## AIM
Without including any pictures, write out the listing below exactly.

## DATA
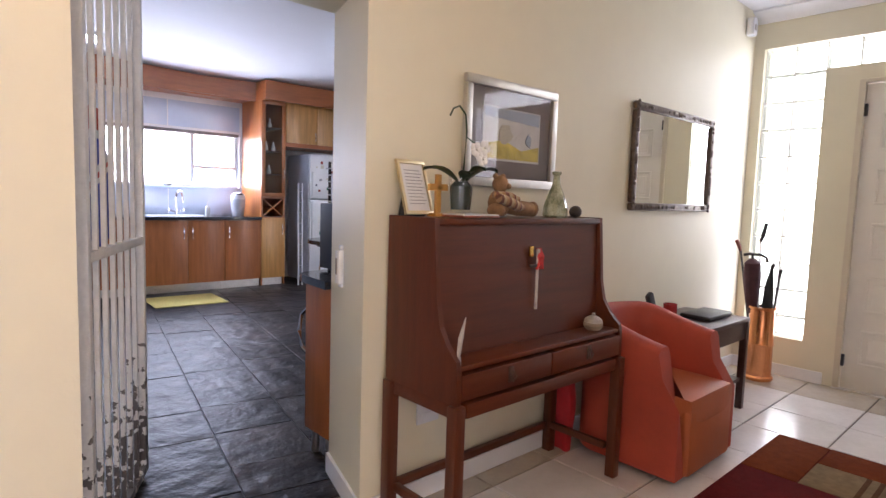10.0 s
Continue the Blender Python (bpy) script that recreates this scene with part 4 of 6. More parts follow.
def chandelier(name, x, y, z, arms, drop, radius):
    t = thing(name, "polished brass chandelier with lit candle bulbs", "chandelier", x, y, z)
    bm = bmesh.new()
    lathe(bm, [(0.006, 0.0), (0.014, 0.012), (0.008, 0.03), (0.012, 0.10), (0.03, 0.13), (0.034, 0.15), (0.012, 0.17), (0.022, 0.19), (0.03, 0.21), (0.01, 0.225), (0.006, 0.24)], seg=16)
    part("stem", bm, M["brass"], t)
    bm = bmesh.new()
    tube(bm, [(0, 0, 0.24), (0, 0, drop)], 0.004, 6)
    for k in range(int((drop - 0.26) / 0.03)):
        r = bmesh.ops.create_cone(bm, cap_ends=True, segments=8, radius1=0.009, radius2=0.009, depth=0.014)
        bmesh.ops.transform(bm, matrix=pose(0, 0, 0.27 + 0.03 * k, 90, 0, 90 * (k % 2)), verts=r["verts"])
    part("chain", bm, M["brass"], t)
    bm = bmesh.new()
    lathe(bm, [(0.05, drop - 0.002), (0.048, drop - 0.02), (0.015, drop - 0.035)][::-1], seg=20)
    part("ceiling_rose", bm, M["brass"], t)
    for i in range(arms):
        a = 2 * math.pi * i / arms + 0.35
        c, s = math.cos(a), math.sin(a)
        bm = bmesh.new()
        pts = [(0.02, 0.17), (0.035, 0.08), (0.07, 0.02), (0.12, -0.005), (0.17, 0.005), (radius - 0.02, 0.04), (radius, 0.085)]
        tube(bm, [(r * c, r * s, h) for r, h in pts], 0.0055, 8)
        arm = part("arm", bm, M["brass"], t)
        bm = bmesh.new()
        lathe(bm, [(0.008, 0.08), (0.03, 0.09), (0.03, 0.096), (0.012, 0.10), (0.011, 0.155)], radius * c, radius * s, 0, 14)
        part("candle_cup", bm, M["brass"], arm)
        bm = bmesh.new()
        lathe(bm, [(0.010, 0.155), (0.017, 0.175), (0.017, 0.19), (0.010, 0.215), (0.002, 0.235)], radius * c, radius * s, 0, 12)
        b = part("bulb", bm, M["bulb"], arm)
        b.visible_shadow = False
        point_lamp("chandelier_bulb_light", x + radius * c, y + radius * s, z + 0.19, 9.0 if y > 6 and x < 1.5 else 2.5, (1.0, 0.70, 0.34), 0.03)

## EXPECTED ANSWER
10.0 s
Continue the Blender Python (bpy) script that recreates this scene with part 4 of 6. More parts follow.
def chandelier(name, x, y, z, arms, drop, radius):
    t = thing(name, "polished brass chandelier with lit candle bulbs", "chandelier", x, y, z)
    bm = bmesh.new()
    lathe(bm, [(0.006, 0.0), (0.014, 0.012), (0.008, 0.03), (0.012, 0.10), (0.03, 0.13), (0.034, 0.15), (0.012, 0.17), (0.022, 0.19), (0.03, 0.21), (0.01, 0.225), (0.006, 0.24)], seg=16)
    part("stem", bm, M["brass"], t)
    bm = bmesh.new()
    tube(bm, [(0, 0, 0.24), (0, 0, drop)], 0.004, 6)
    for k in range(int((drop - 0.26) / 0.03)):
        r = bmesh.ops.create_cone(bm, cap_ends=True, segments=8, radius1=0.009, radius2=0.009, depth=0.014)
        bmesh.ops.transform(bm, matrix=pose(0, 0, 0.27 + 0.03 * k, 90, 0, 90 * (k % 2)), verts=r["verts"])
    part("chain", bm, M["brass"], t)
    bm = bmesh.new()
    lathe(bm, [(0.05, drop - 0.002), (0.048, drop - 0.02), (0.015, drop - 0.035)][::-1], seg=20)
    part("ceiling_rose", bm, M["brass"], t)
    for i in range(arms):
        a = 2 * math.pi * i / arms + 0.35
        c, s = math.cos(a), math.sin(a)
        bm = bmesh.new()
        pts = [(0.02, 0.17), (0.035, 0.08), (0.07, 0.02), (0.12, -0.005), (0.17, 0.005), (radius - 0.02, 0.04), (radius, 0.085)]
        tube(bm, [(r * c, r * s, h) for r, h in pts], 0.0055, 8)
        arm = part("arm", bm, M["brass"], t)
        bm = bmesh.new()
        lathe(bm, [(0.008, 0.08), (0.03, 0.09), (0.03, 0.096), (0.012, 0.10), (0.011, 0.155)], radius * c, radius * s, 0, 14)
        part("candle_cup", bm, M["brass"], arm)
        bm = bmesh.new()
        lathe(bm, [(0.010, 0.155), (0.017, 0.175), (0.017, 0.19), (0.010, 0.215), (0.002, 0.235)], radius * c, radius * s, 0, 12)
        b = part("bulb", bm, M["bulb"], arm)
        b.visible_shadow = False
        point_lamp("chandelier_bulb_light", x + radius * c, y + radius * s, z + 0.19, 9.0 if y > 6 and x < 1.5 else 2.5, (1.0, 0.70, 0.34), 0.03)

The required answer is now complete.